Cat Counter Watch - Computer Vision Cat Detection

Cat Counter Watch is a containerized computer vision service that monitors a video stream, detects cats, checks whether a cat is inside a defined kitchen-counter region, and sends an HTTP POST event when the condition is met.

It runs entirely on CPU and is designed for Raspberry Pi (64-bit) or any low-power Linux machine.
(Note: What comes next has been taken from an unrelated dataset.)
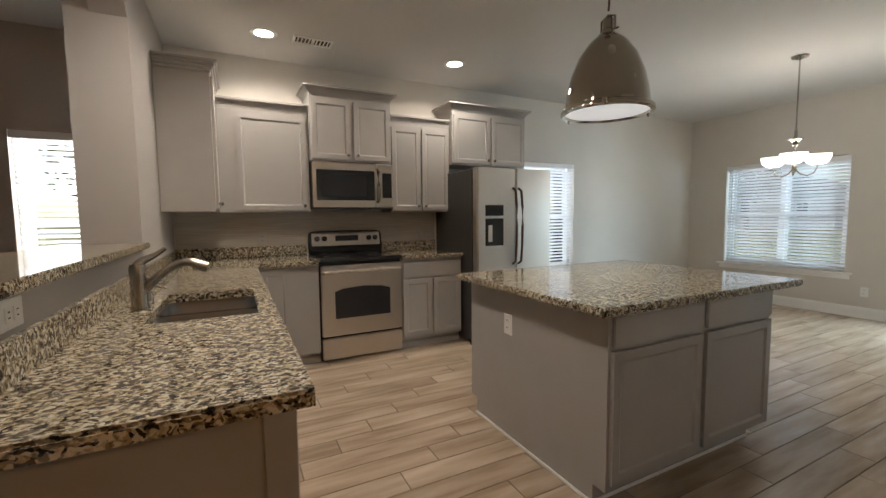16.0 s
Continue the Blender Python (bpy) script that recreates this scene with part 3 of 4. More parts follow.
ceiling_disc("smoke_detector", -5.93, 2.76, 0.12, "white round smoke detector on the ceiling", "smoke detector")
ceiling_disc("smoke_detector", -4.08, 5.475, 0.06, "small dark smoke detector at the hall", "smoke detector", True)
ceiling_disc("ceiling_speaker", -6.81, 3.48, 0.09, "white round ceiling speaker cover", "speaker")
ceiling_disc("ceiling_speaker", -10.5, 3.61, 0.09, "white round ceiling speaker cover", "speaker")


def register(x, y, w, d, along, label):
    ob = thing("ceiling_vent", (x, y, H), label, "vent", "ceiling registers")
    a, b = (w, d) if along == "x" else (d, w)
    bm = bmesh.new()
    t = 0.02
    for x0, y0, x1, y1 in ((x - a / 2, y - b / 2, x + a / 2, y - b / 2 + t), (x - a / 2, y + b / 2 - t, x + a / 2, y + b / 2), (x - a / 2, y - b / 2 + t, x - a / 2 + t, y + b / 2 - t), (x + a / 2 - t, y - b / 2 + t, x + a / 2, y + b / 2 - t)): box(bm, x0, y0, H - 0.01, x1, y1, H, bevel=0.002)
    part("frame", bm, PLASTIC, ob)
    part("backing", B(x - a / 2 + t, y - b / 2 + t, H - 0.003, x + a / 2 - t, y + b / 2 - t, H - 0.001), BLACK, ob)
    for k in range(9):
        s = -w / 2 + 0.04 + k * (w - 0.08) / 8
        if k == 4: s0, s1 = s - 0.012, s + 0.012
        else: s0, s1 = s - 0.005, s + 0.005
        part("slat", B(x + s0, y - b / 2 + t, H - 0.009, x + s1, y + b / 2 - t, H - 0.004) if along == "x" else B(x - a / 2 + t, y + s0, H - 0.009, x + a / 2 - t, y + s1, H - 0.004), PLASTIC, ob)


register(-4.75, 0.565, 0.32, 0.15, "x", "white louvred ceiling register over the range wall")
register(-10.28, 2.75, 0.32, 0.13, "y", "white louvred ceiling register near the sliding door")
for x, y in CANS:
    ob = thing("recessed_light", (x, y, H), "white recessed ceiling can light, lit", "ceiling light", "recessed kitchen lights")
    part("trim_ring", turned(bmesh.new(), [(0.072, 0.0), (0.072, -0.006), (0.10, -0.006), (0.103, 0)], (x, y, H), 32), PLASTIC, ob, smooth=True)
    part("lens", turned(bmesh.new(), [(0, -0.003), (0.074, -0.003)], (x, y, H), 32), CANGLOW, ob, "glowing white lens")

# ---- bar and peninsula ----
bar = thing("bar_top", (-3.44, 2.22, 1.115), "speckled granite raised bar top on the half wall", "countertop")
bm = B(-3.66, 1.39, 1.1165, -3.235, 3.082, 1.15, bevel=0.006, segments=2)
part("slab", bm, GRAN, bar)
for y0, y1 in ((1.315, 1.389), (3.083, 3.13)): part("return", B(-3.342 if y0 < 2 else -3.355, y0, 1.1165, -3.237, y1, 1.15, bevel=0.006, segments=2), GRAN, bar)
cor = thing("corbel", (-3.455, 2.225, 0.88), "white curved wooden bracket under the bar", "bracket")
bm = bmesh.new()
prof = [(0.0, 0.875), (0.05, 0.875), (0.052, 0.90), (0.045, 0.93), (0.05, 0.98), (0.075, 1.03), (0.12, 1.062), (0.17, 1.072), (0.185, 1.085), (0.185, 1.1155), (0.0, 1.1155)]
a, b = ([bm.verts.new((-3.455 + x, y, z)) for x, z in prof] for y in (2.22, 2.27))
bm.faces.new(a); bm.faces.new(b[::-1])
for k in range(len(prof)): bm.faces.new((a[k], a[(k + 1) % len(prof)], b[(k + 1) % len(prof)], b[k]))
part("bracket", bm, TRIM, cor)
part("backplate", B(-3.455, 2.205, 0.865, -3.443, 2.219, 1.1155, bevel=0.002), TRIM, cor)
single("wall_stain", turned(bmesh.new(), [(0, 0.0), (0.035, 0.0)], (0, 0, 0), 20), SMUDGE, "faint grey scuff on the column", "stain", kind="structure").matrix_basis = pose(-3.3565, 3.15, 0.50, 0, 90, 0)


def cabinet_door(parent, f, w, h, knob_at=None, frame_w=0.042):
    d = part("door", panel_sheet(bmesh.new(), f, w, h, 0.019, [(frame_w, w - frame_w, frame_w, h - frame_w)], inset=0.013, depth=0.008), CABINET, parent)
    if knob_at:
        bm = cyl(bmesh.new(), f(*knob_at, 0), f(*knob_at, 0.016), 0.006, n=12)
        bmesh.ops.create_uvsphere(bm, u_segments=14, v_segments=8, radius=0.014, matrix=Matrix.Translation(f(*knob_at, 0.022)))
        part("knob", bm, NICKEL, d, "small brushed nickel knob", True)
    return d


def drawer(parent, f, w, h):
    return part("drawer_front", at_box(f, 0, 0, -0.019, w, h, 0, bevel=0.004, segments=2), CABINET, parent)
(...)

It does not require a GPU.


What the Project Does

  • Connects to a webcam (/dev/video0) or an RTSP/HTTP stream.
  • Runs object detection on each frame.
  • Filters detections to specific classes (default: cat).
  • Checks whether the detected cat’s bounding box center lies inside a configured polygon (the counter area).
  • Requires the condition to hold for a configurable number of consecutive frames.
  • Enforces a cooldown period between triggers.
  • Sends an HTTP POST request to a configured endpoint when triggered.

The service runs continuously and logs status information such as effective FPS and inference time.


Why It Exists

The goal is to create a reliable, local trigger for external hardware (ESP, Arduino, relay, pneumatic valve, etc.) based on a simple visual condition.

Any microcontroller or backend service capable of handling an HTTP POST can receive the event.


How it works

The detector uses a lightweight YOLO (YOLOv4-tiny) model suitable for CPU inference.

Processing steps per frame:

  1. Resize to IMG_SIZE.
  2. Run forward pass through the model.
  3. Apply confidence threshold and non-max suppression.
  4. Filter detections by class name.
  5. Compute bounding box center.
  6. Check if the center point lies inside the configured ROI polygon.

If the cat remains inside the ROI (Region of Interest) for CONSEC_HITS consecutive processed frames, the trigger condition becomes true.


Deployment

The application is packaged as a Podman container.

Build:

podman build -t cat-counter-watch .

Run with a webcam:

podman run --rm -it \
  --network=host \
  --device=/dev/video0 \
  -e EVENT_URL=http://127.0.0.1:8000/event \
  -e ROI_POLY="50,50;590,50;590,430;50,430" \
  cat-counter-watch

Run with RTSP:

-e CAM_SOURCE="rtsp://host:port/path"

All configuration is passed through environment variables.


ROI Definition

The counter area is defined as a polygon using pixel coordinates:

x1,y1;x2,y2;x3,y3;...

A helper script (roi_click_calibrator.py) allows interactive point selection using OpenCV.


RTSP Emulator

RTSP Emulator is a small Java program that publishes a synthetic RTSP video stream containing either a “cat” image or a “no-cat” image. It streams static images into a local RTSP server and allows switching between them at runtime. It is a lot more useful to test via keypress instead of finding my cat whenever I want to try my changes.